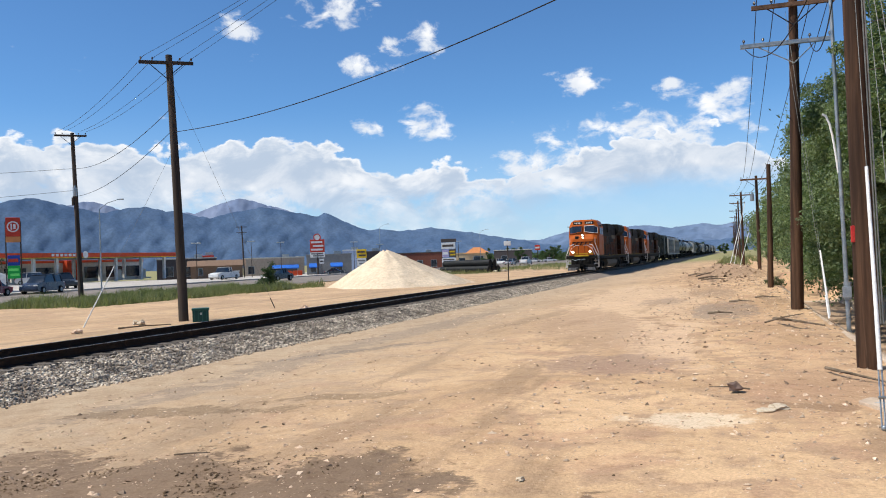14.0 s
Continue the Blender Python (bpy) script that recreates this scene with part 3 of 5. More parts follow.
def utility_pole(at, height, radius, arms, label, lean=(0, 0), wood=None, boxes=(), group="utility poles beside the track"):
    """arms: height, half length, turn, material; all on one tapered round pole."""
    pole = thing("utility_pole", at, label, "utility pole", group)
    top = Vector((lean[0], lean[1], height))
    bm = fresh()
    n, seg, rings = 10, 14, []
    for k in range(n + 1):
        a = k / n
        c = top * a + Vector((0.02 * math.sin(3 * a), 0, -0.4 * (k == 0)))
        r = radius * (1 - 0.33 * a) * (1 + 0.015 * math.sin(k * 2.3))
        rings.append([bm.verts.new(c + Vector((r * math.cos(2 * math.pi * i / seg), r * math.sin(2 * math.pi * i / seg), 0))) for i in range(seg)])
    for p, q in zip(rings, rings[1:]):
        for i in range(seg):
            bm.faces.new((p[i], p[(i + 1) % seg], q[(i + 1) % seg], q[i]))
    bm.faces.new(rings[-1])
    part("shaft", bm, wood or POLEWOOD, pole, smooth=True)
    for h, half, turn, material, off in arms:
        c = top * (h / height)
        bm = fresh()
        r = Matrix.Translation(c + Vector((0, -radius * 0.9, 0))) @ Matrix.Rotation(radians(turn), 4, "Z")
        box(bm, None, (2 * half, 0.09, 0.115), m=r @ Matrix.Translation((off, 0, 0)), bevel=0.008)
        arm = part("crossarm", bm, material, pole)
        bm = fresh()
        for s in (-1, 1):
            rod(bm, r @ Vector((off + s * half * 0.62, -0.01, -0.05)), r @ Vector((0, 0.02, -0.55)), 0.016, seg=6)
        part("brace", bm, GALV if material is GALV else WIRE, pole)
        for s in (-0.92, -0.5, 0.5, 0.92):
            bm = fresh()
            insulator(bm, r @ Vector((off + s * half, 0, 0.055)), 0.75)
            part("insulator", bm, DARKGLAZE, arm)
    for z, dx, w, h in boxes:
        bm = fresh()
        c = top * (z / height) + Vector((dx, -0.16, 0))
        rod(bm, c - Vector((0, 0, h / 2)), c + Vector((0, 0, h / 2)), w, seg=14)
        rod(bm, c + Vector((0, 0, h / 2)), c + Vector((0, 0, h / 2 + 0.12)), w * 0.35, seg=8)
        part("transformer", bm, OLDWOOD if w < 0.12 else GALV, pole, "small grey can on the pole", smooth=True)
    return pole


def cable(a, b, sag, r, material, label, name="overhead_cable", n=18, group="overhead cables"):
    a, b = Vector(a), Vector(b)
    cu = bpy.data.curves.new(name, "CURVE")
    cu.dimensions, cu.bevel_depth, cu.bevel_resolution = "3D", r, 1
    sp = cu.splines.new("POLY")
    sp.points.add(n)
    for i in range(n + 1):
        k = i / n
        p = a.lerp(b, k) - Vector((0, 0, sag * 4 * k * (1 - k)))
        sp.points[i].co = (*p, 1)
    cu.materials.append(material)
    return tagged(new(name, cu), label, "cable", group)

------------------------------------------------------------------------

Task goal:
Without including any pictures, reproduce the listing exactly.

Solution below:
14.0 s
Continue the Blender Python (bpy) script that recreates this scene with part 3 of 5. More parts follow.
def utility_pole(at, height, radius, arms, label, lean=(0, 0), wood=None, boxes=(), group="utility poles beside the track"):
    """arms: height, half length, turn, material; all on one tapered round pole."""
    pole = thing("utility_pole", at, label, "utility pole", group)
    top = Vector((lean[0], lean[1], height))
    bm = fresh()
    n, seg, rings = 10, 14, []
    for k in range(n + 1):
        a = k / n
        c = top * a + Vector((0.02 * math.sin(3 * a), 0, -0.4 * (k == 0)))
        r = radius * (1 - 0.33 * a) * (1 + 0.015 * math.sin(k * 2.3))
        rings.append([bm.verts.new(c + Vector((r * math.cos(2 * math.pi * i / seg), r * math.sin(2 * math.pi * i / seg), 0))) for i in range(seg)])
    for p, q in zip(rings, rings[1:]):
        for i in range(seg):
            bm.faces.new((p[i], p[(i + 1) % seg], q[(i + 1) % seg], q[i]))
    bm.faces.new(rings[-1])
    part("shaft", bm, wood or POLEWOOD, pole, smooth=True)
    for h, half, turn, material, off in arms:
        c = top * (h / height)
        bm = fresh()
        r = Matrix.Translation(c + Vector((0, -radius * 0.9, 0))) @ Matrix.Rotation(radians(turn), 4, "Z")
        box(bm, None, (2 * half, 0.09, 0.115), m=r @ Matrix.Translation((off, 0, 0)), bevel=0.008)
        arm = part("crossarm", bm, material, pole)
        bm = fresh()
        for s in (-1, 1):
            rod(bm, r @ Vector((off + s * half * 0.62, -0.01, -0.05)), r @ Vector((0, 0.02, -0.55)), 0.016, seg=6)
        part("brace", bm, GALV if material is GALV else WIRE, pole)
        for s in (-0.92, -0.5, 0.5, 0.92):
            bm = fresh()
            insulator(bm, r @ Vector((off + s * half, 0, 0.055)), 0.75)
            part("insulator", bm, DARKGLAZE, arm)
    for z, dx, w, h in boxes:
        bm = fresh()
        c = top * (z / height) + Vector((dx, -0.16, 0))
        rod(bm, c - Vector((0, 0, h / 2)), c + Vector((0, 0, h / 2)), w, seg=14)
        rod(bm, c + Vector((0, 0, h / 2)), c + Vector((0, 0, h / 2 + 0.12)), w * 0.35, seg=8)
        part("transformer", bm, OLDWOOD if w < 0.12 else GALV, pole, "small grey can on the pole", smooth=True)
    return pole


def cable(a, b, sag, r, material, label, name="overhead_cable", n=18, group="overhead cables"):
    a, b = Vector(a), Vector(b)
    cu = bpy.data.curves.new(name, "CURVE")
    cu.dimensions, cu.bevel_depth, cu.bevel_resolution = "3D", r, 1
    sp = cu.splines.new("POLY")
    sp.points.add(n)
    for i in range(n + 1):
        k = i / n
        p = a.lerp(b, k) - Vector((0, 0, sag * 4 * k * (1 - k)))
        sp.points[i].co = (*p, 1)
    cu.materials.append(material)
    return tagged(new(name, cu), label, "cable", group)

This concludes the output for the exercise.